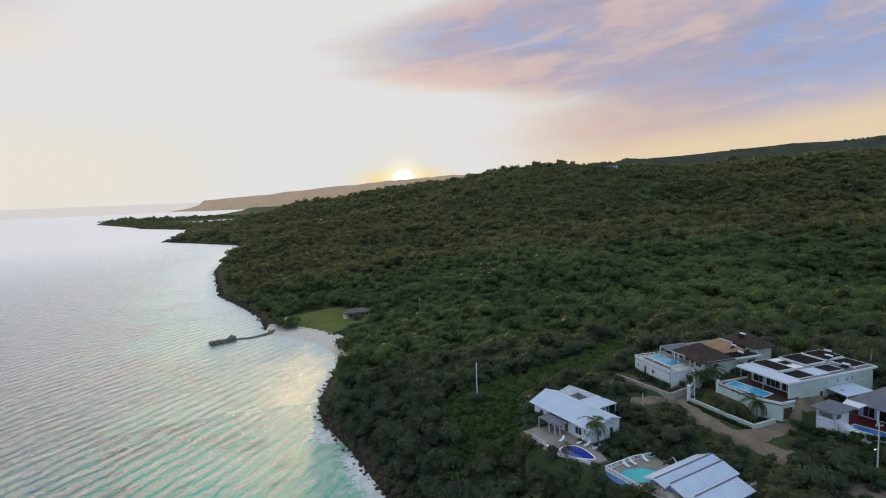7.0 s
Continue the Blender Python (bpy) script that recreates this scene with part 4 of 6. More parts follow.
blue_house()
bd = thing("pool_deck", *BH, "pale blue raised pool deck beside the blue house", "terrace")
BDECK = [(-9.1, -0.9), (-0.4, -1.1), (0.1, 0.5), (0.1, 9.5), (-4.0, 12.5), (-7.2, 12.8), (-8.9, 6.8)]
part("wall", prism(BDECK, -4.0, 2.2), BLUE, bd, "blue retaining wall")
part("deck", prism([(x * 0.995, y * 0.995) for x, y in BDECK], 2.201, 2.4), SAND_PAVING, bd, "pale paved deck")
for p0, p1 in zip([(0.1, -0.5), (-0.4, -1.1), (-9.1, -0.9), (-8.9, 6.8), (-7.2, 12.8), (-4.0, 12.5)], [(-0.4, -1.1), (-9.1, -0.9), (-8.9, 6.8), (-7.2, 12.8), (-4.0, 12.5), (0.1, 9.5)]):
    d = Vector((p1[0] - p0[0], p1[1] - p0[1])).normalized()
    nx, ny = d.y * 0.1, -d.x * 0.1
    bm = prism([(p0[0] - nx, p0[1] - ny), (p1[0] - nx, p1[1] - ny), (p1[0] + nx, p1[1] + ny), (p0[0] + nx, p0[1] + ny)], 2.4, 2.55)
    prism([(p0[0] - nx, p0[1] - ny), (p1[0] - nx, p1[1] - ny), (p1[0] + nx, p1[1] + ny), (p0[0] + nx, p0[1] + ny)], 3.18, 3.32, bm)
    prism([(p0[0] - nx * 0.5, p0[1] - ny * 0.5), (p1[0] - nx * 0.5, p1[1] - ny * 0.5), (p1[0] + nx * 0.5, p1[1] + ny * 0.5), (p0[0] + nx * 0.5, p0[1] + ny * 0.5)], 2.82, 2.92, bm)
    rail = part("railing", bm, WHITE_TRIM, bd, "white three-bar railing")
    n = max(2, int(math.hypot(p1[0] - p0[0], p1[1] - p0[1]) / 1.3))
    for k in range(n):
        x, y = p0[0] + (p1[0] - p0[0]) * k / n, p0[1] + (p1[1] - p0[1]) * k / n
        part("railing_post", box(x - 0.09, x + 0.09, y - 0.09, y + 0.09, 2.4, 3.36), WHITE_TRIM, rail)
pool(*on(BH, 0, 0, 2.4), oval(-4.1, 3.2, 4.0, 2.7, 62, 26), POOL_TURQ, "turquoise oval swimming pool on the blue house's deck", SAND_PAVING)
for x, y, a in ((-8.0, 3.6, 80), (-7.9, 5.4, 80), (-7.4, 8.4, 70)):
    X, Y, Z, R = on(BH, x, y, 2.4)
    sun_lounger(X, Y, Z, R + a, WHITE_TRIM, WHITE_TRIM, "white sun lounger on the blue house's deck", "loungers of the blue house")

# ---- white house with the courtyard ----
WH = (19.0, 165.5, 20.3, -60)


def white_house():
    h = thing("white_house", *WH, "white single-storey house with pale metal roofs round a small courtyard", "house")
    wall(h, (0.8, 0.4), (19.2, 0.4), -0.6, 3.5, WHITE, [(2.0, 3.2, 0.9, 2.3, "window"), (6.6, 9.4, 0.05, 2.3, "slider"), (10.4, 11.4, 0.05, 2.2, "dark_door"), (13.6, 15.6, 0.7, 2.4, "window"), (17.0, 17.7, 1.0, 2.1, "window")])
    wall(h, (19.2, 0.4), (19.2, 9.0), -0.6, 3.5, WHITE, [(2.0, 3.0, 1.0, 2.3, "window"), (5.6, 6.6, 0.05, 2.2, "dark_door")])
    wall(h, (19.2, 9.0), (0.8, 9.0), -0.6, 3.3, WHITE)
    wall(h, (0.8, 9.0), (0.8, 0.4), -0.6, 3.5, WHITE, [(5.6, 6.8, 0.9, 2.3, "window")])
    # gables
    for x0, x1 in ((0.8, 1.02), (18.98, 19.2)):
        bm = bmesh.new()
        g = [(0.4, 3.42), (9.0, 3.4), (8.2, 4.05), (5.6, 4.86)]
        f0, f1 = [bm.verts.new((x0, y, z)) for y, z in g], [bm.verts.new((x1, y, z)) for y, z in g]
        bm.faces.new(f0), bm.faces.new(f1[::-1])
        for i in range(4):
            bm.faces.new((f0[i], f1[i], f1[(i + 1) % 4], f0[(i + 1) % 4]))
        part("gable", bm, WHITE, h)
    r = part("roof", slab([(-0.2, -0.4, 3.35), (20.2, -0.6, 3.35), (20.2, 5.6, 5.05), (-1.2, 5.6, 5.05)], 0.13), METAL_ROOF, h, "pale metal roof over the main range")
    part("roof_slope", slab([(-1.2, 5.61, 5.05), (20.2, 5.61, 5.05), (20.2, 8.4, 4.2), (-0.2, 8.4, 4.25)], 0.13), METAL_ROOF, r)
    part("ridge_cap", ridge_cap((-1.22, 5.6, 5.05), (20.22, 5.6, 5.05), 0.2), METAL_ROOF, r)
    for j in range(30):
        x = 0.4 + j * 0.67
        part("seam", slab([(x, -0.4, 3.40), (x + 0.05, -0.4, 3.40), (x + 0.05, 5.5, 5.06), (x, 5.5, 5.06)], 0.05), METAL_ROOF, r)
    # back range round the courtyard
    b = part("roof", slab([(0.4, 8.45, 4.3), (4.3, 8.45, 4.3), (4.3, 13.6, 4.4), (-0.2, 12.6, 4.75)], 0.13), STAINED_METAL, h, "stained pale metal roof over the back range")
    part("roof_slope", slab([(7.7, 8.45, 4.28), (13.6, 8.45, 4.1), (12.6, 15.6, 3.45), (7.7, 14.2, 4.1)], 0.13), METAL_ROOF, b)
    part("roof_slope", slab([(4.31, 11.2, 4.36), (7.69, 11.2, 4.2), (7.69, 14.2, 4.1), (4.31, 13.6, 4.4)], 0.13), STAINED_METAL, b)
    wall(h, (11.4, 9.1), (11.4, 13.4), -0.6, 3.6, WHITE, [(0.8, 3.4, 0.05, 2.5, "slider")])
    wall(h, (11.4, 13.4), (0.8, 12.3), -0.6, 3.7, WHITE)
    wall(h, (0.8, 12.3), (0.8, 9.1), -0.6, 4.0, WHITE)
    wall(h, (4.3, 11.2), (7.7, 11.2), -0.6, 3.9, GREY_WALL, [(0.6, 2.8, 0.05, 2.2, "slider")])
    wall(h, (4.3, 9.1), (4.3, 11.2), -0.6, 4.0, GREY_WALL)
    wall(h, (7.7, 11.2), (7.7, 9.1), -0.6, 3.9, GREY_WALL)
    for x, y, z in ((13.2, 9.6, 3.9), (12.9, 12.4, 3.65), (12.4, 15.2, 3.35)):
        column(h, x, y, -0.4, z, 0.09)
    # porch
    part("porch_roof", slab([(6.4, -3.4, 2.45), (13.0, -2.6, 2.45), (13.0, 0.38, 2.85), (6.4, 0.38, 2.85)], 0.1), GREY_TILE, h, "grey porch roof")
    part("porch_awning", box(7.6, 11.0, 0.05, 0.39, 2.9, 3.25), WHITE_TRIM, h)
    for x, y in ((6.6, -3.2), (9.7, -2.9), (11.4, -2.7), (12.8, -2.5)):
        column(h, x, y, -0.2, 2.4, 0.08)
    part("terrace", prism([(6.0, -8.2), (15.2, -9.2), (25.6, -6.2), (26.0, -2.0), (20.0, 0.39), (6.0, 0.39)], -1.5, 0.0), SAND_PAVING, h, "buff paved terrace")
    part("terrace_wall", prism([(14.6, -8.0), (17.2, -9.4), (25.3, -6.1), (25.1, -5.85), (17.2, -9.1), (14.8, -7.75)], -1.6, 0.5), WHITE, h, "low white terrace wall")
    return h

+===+

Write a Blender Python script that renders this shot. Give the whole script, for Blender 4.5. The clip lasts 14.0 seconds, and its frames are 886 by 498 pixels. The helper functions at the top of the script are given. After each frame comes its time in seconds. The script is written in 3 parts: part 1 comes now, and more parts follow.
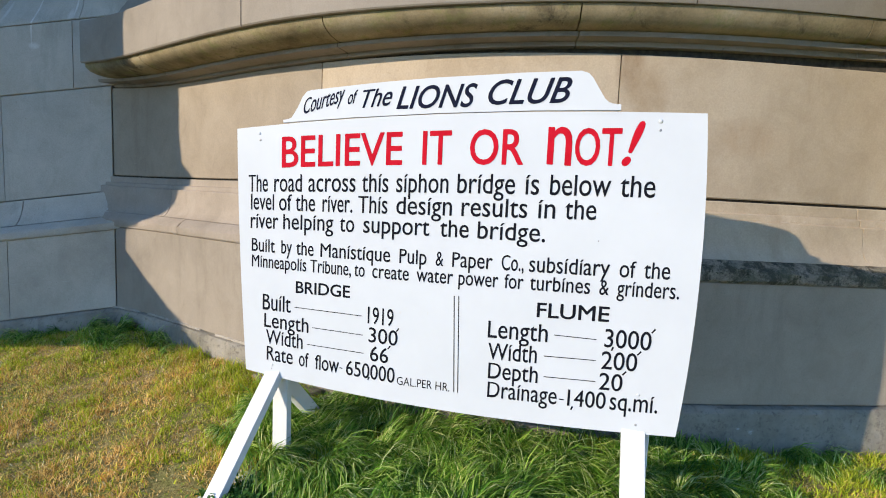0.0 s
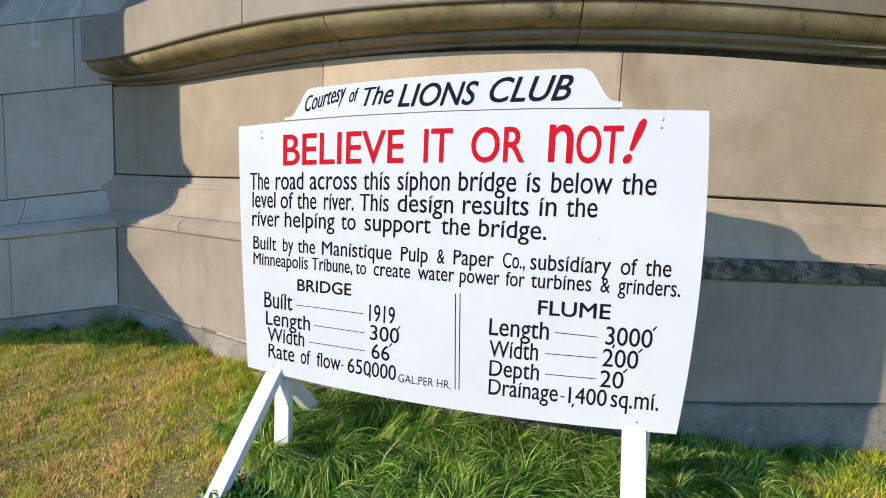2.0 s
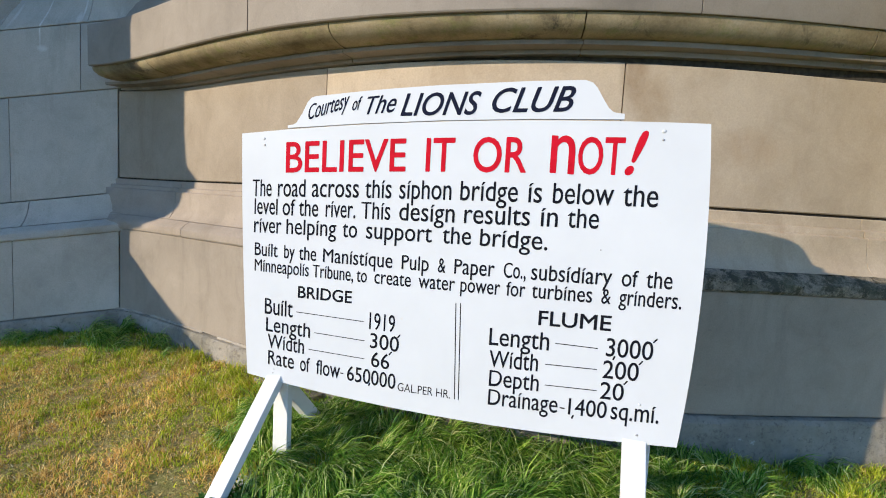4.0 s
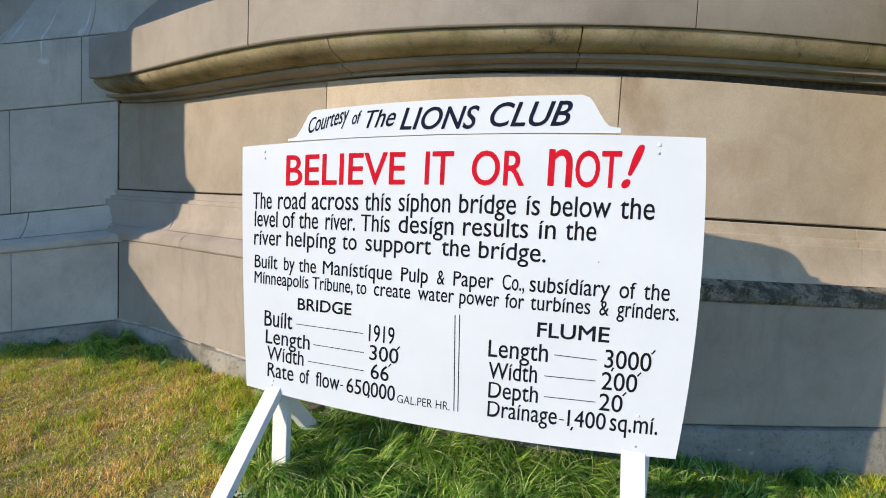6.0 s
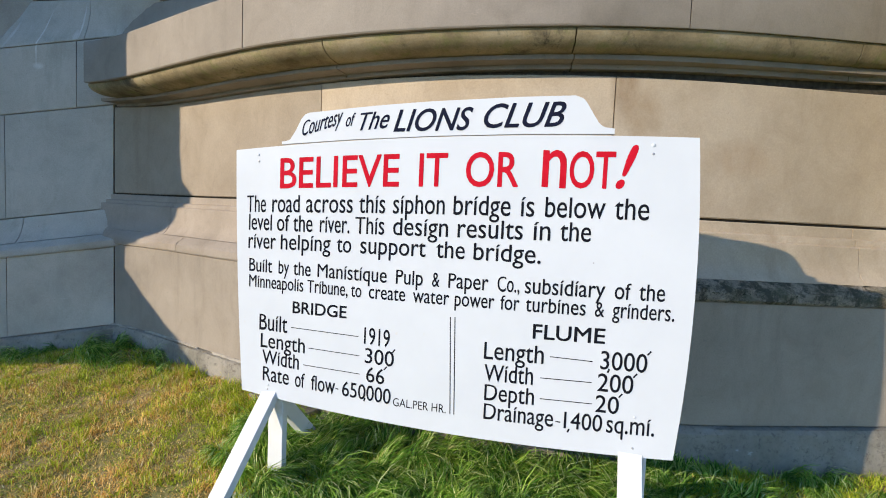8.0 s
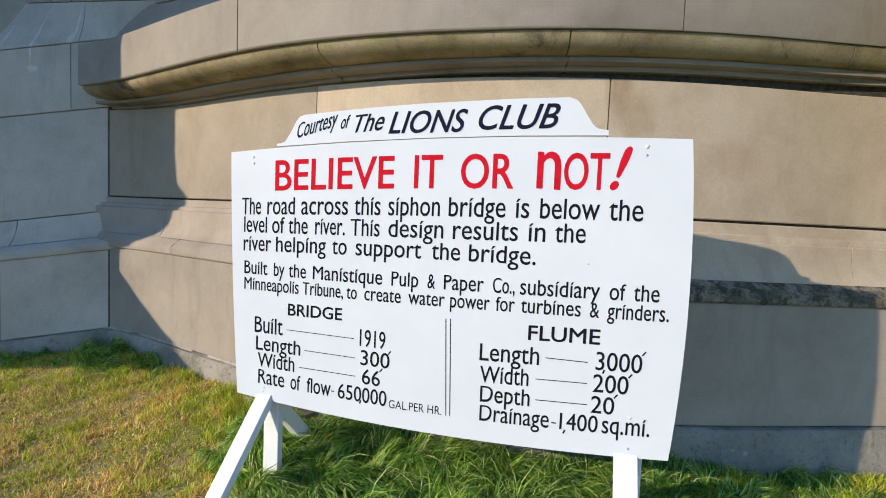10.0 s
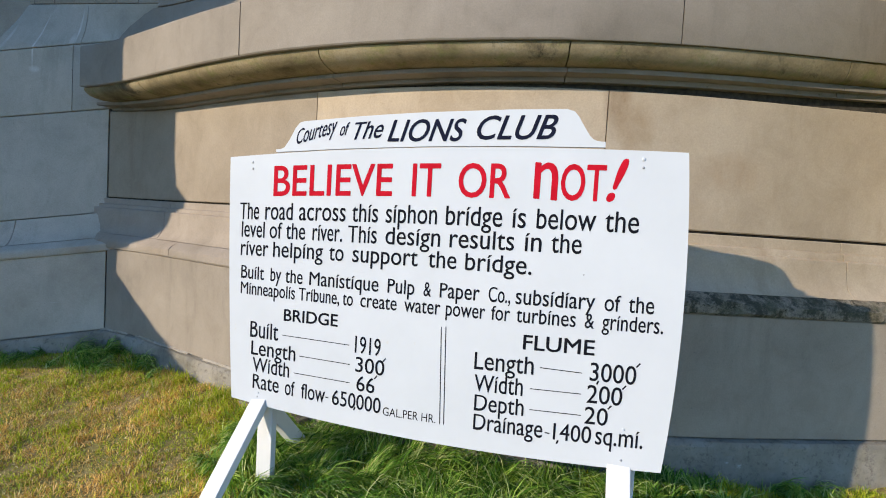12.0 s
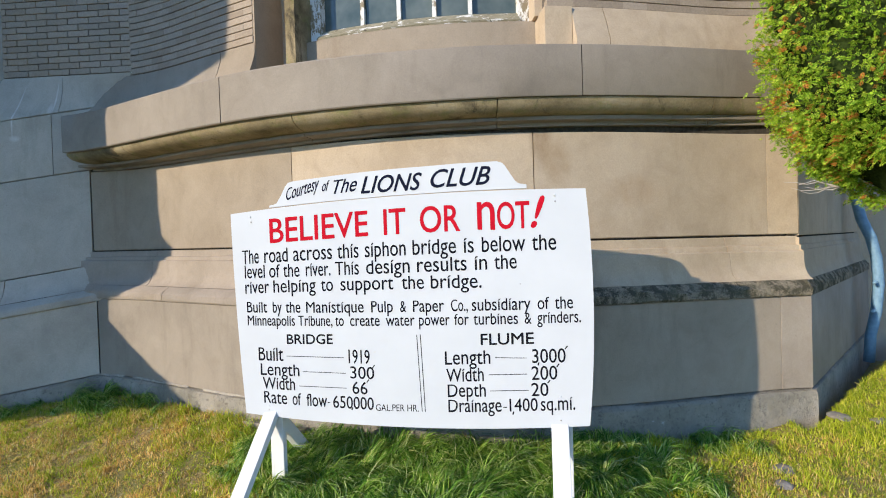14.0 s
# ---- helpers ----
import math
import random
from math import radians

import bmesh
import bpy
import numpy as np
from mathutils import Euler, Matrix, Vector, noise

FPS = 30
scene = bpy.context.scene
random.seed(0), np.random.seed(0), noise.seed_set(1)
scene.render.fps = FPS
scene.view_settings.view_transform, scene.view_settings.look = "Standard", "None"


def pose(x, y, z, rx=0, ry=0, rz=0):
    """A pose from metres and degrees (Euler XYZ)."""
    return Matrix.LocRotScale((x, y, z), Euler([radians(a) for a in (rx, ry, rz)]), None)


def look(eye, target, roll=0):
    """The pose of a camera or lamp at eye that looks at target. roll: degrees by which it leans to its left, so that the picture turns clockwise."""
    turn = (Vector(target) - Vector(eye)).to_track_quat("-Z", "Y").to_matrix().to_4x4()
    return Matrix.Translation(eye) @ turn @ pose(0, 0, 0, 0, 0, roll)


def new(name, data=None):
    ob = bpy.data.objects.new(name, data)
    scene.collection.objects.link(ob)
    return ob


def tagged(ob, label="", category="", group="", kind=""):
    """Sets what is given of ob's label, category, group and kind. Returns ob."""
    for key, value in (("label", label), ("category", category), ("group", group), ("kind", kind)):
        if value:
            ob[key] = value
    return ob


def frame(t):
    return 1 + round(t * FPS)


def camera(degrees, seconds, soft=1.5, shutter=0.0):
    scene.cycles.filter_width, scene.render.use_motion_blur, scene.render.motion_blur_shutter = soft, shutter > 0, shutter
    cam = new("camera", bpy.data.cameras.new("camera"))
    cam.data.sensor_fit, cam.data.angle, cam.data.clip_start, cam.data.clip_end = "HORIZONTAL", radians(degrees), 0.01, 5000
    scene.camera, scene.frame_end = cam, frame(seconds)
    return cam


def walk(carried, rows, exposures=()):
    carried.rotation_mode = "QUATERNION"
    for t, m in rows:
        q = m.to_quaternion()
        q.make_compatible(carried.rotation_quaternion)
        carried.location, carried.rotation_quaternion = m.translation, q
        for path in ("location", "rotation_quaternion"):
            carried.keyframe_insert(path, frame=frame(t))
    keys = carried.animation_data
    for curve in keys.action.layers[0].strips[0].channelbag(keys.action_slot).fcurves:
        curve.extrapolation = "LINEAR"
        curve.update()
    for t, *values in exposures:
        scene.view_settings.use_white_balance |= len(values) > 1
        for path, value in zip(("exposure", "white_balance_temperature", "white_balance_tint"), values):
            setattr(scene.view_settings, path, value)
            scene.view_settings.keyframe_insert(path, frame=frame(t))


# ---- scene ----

+===+

**Task to complete**.
Extract the run of lines that opens with the line containing "for curve in" and closes with the line containing "# ---- scene"; reproduce it exactly and add nothing.

**Exercise output**.
    for curve in keys.action.layers[0].strips[0].channelbag(keys.action_slot).fcurves:
        curve.extrapolation = "LINEAR"
        curve.update()
    for t, *values in exposures:
        scene.view_settings.use_white_balance |= len(values) > 1
        for path, value in zip(("exposure", "white_balance_temperature", "white_balance_tint"), values):
            setattr(scene.view_settings, path, value)
            scene.view_settings.keyframe_insert(path, frame=frame(t))


# ---- scene ----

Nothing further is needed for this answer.